What I think really happened, Tim, is that Enron became the flip side of the Savings and Loan Scandals. Remember the Keating Five? It is what happens when a corporation believes it can double its speed when it loses sight of its business goals. What do I mean by a “flip side”? I mean the S&L debacle was the result of the dollar inflation of the 1970s and Enron was the result of the dollar deflation of the 1990s. And NEITHER OF THEM WOULD HAVE HAPPENED if we had remained on a gold standard. I once tried to explain the S&L link to Larry Lindsey, when he was a Federal Reserve governor, but I think it went right over his head. I think you would get it, Tim, not having gotten an advanced degree in economics from an Ivy League university.

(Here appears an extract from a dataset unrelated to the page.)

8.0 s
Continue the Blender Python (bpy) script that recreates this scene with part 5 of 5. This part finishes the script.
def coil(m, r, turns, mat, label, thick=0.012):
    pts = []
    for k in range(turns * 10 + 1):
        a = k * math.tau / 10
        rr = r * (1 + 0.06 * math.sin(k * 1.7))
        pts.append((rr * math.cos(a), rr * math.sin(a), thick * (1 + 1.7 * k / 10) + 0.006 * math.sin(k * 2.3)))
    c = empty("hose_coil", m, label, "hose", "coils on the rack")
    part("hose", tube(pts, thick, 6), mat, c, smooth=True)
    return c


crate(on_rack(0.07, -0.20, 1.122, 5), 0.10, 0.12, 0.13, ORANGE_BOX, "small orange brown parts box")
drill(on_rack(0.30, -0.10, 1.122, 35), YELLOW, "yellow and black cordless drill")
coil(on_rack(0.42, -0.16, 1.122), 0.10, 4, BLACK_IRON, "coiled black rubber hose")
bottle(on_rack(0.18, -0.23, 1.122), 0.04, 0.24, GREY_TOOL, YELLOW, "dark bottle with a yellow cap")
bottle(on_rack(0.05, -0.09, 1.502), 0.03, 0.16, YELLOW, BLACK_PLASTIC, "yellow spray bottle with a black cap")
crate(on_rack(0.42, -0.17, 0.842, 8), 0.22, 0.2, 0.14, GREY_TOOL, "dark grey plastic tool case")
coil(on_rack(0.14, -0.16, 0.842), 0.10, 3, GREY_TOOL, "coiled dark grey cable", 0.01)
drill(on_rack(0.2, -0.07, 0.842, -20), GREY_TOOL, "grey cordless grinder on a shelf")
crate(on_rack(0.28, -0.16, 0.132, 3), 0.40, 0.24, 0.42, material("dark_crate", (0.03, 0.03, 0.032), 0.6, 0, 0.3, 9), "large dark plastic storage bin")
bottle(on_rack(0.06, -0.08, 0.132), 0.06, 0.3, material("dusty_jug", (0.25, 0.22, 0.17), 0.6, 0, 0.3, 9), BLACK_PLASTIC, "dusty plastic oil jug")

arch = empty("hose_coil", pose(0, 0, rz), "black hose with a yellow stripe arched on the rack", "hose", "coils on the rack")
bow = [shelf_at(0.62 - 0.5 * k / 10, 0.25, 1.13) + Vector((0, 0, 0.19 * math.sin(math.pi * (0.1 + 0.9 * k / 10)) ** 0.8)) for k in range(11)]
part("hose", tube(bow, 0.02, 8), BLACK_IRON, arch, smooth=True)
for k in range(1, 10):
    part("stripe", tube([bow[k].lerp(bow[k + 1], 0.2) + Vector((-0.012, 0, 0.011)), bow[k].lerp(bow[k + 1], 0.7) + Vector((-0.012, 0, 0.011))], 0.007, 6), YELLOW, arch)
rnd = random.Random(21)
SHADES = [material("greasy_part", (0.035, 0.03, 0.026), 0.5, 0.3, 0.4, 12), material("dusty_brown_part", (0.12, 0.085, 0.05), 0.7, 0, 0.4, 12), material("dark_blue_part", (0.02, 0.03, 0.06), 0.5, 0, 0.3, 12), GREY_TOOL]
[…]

You see, it is good to be a debtor when your country’s money is about to inflate. You borrow sound dollars and you only have to pay back cheap dollars. But put “money” aside and you will see what is really going on is that you are “borrowing a big house” from the economic system, financed with the help of an intermediary known as an S&L. Then because of the inflation, you only have to pay back “a small house.” In fact, if the dollar inflates by a factor of 10, you are really a lucky fellow and only have to pay back a garage. The folks who originally built that big house you borrowed from the economy have gotten paid for their work. But the S&L has the house on its books at $100,000 and it now costs $1 million to replace it. It is getting paid 10 cents on the dollar, is how you must look at it. Even though Arthur Andersen has its best accountants on the case, the S&L is going to go bankrupt at that rate unless it starts doubling its bets, taking in Savings and making riskier Loans. When those don’t work out, you double the bets again, sending your chief financial officer to the racetrack and Las Vegas casinos, altering your business plan in hopes of recouping.
Did you ever stop and wonder why the USA had an S&L industry and other countries did not? It is because we had the best record going back two centuries for keeping our dollar as good as gold. Other countries have banks that take in deposits and make loans against an extremely wide array of assets, from soup to nuts. But an S&L borrowed ONLY houses in the short term and lent them out for 20 or 30 years. It borrowed short and lent long. In order to do that, Tim, the value of the house has to be the same, minus depreciation, at the end of the loan as it is at the beginning. That’s what a gold standard does. Gold is just a proxy for all goods that come out of the earth with human labor. You can still have an economy without a dollar as good as gold, but when you do, you will have corporations and industries that either boom or bust simply because they made bad bets on what the dollar will be worth over a given span of years.
Enron is a different kind of company than an S&L. It has been set up to trade commodities in the form of British Thermal Units -- in a word, energy. It did just fine in the years from 1985 to 1995, when the price of gold was more or less stable. This meant the Federal Reserve was keeping the dollar roughly as good as gold, more or less by accident. It was in late 1996 that I began warning of a monetary deflation as I watched the price of gold decline. As it slid from $385 per ounce to $330 per ounce and then as low last year to $250 per ounce, I ran around like a “whistle blower,” warning there would soon be a decline in the price of oil and other commodities. I warned the Clinton White House and the Rubin/Summers Treasury and all the Republicans I know. But nobody listened.
Then the price of oil nosedived from $25 a barrel to $10 a barrel, and all the other commodities in the book nosedived as well. But still nobody listened. When the 1997 tax cuts kicked in and the U.S. economy began to grow smartly, the demand for BTU’s grew even faster. The world BTU industry was happy to get rid of its surplus, but it was not about to invest more in new capacity with oil at $10 a barrel. By 2000, economic growth had used up all the surplus, though, and prices of energy began to shoot up, as Polyconomics had warned. Indeed, California was unable to buy enough energy and in 2001 had to pay incredible prices for BTU contracts. Oil was back from $10 to more than $30!!! Polyconomics warned that either the price of gold had to rise to equate with oil, in an economic expansion, or oil had to fall in the recession we warned was otherwise inevitable. But nobody listened.
This is why I take the trouble to say a kind word for Arthur Andersen. The accounting firm had nothing to do with these gyrations in the energy market that were the undoing of Enron, which was undoubtedly whipsawed by the convulsions in the global BTU markets. Enron could have used Polyconomics’ services back when they were spinning in circles, doubling their bets again and again in vain attempts to recoup. They simply did not understand the deflation. It is even hard to blame Ken Lay, if you come to think of it. The big newspapers knew about the deflation warnings and said nothing about them. Why should Ken Lay have been aware of it? He went out and hired as consultants the two BEST economists in the USA!!! The best REPUBLICAN economist, Larry Lindsey, who must be good because Texas Governor George W. Bush hired him as his chief economist. And the best DEMOCRATIC economist, Paul Krugman, who the NYTimes not only believes is “arguably the best trade theorist” in the world, but also retains him as its twice-weekly economic columnist. And why wouldn’t the Times? He awarded himself a Nobel Prize in economic science before the ink was dry on his diploma!! WOW!! What a team!!! I wonder what Lindsey and Krugman were telling Ken Lay for the $50,000 he paid them each per year. With the two arguably BEST economists in the world advising him, how could he go wrong? How about it Tim? How about a kind word for Arthur Andersen?